Student Seminar Series
DATE: Tuesday, January 29th, 1:00pm
LOCATION: MSB 1147 (Colloquium Room).
SPEAKERS: Lihua Lei, PhD Candidate, Statistics, UC Berkeley
TITLE: “Top-down Hierarchical Clustering”
ABSTRACT: The problem of community detection in networks is usually formulated as finding a single partition of the network into some “correct” number of communities. We argue that it is more interpretable and in some regimes more accurate to construct a hierarchical tree of communities instead. This can be done with a simple top-down recursive bi-partitioning algorithm, starting with a single community and separating the nodes into two communities by spectral clustering repeatedly, until a stopping rule suggests there are no further communities. Such an algorithm is model-free, computationally efficient, and requires no tuning other than selecting a stopping rule.
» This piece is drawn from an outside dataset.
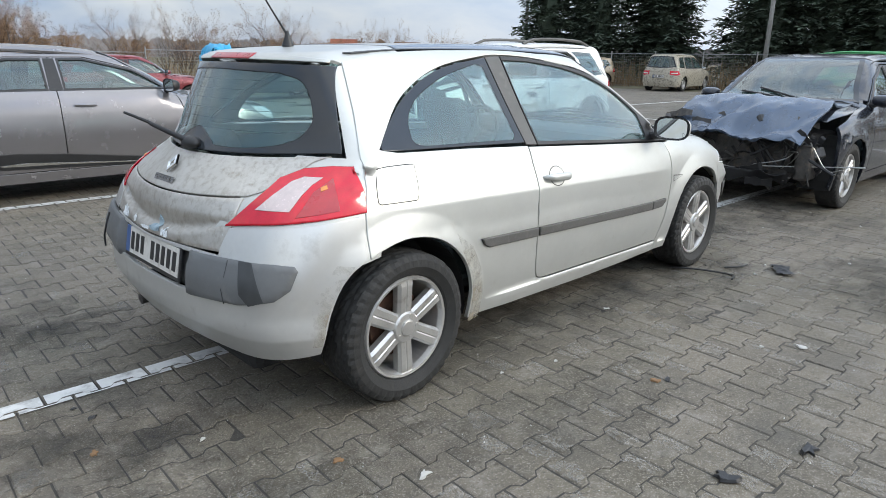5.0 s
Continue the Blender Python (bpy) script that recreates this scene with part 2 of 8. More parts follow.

We show that there are regimes where it outperforms K-way spectral clustering, and propose a natural model for analyzing the algorithm’s theoretical performance, the Binary Tree Stochastic Block Model. Under this model, we prove that the algorithm correctly recovers the entire community tree under relatively mild assumptions. Our technique exploits the recent development of eigenvector perturbation theory for random matrices. Our numerical results confirm and complement our theory. This talk features joint works with Tianxi Li, Sharmodeep Bhattacharyya, Purnamrita Sarkar, Peter J. Bickel, and Elizaveta Levina.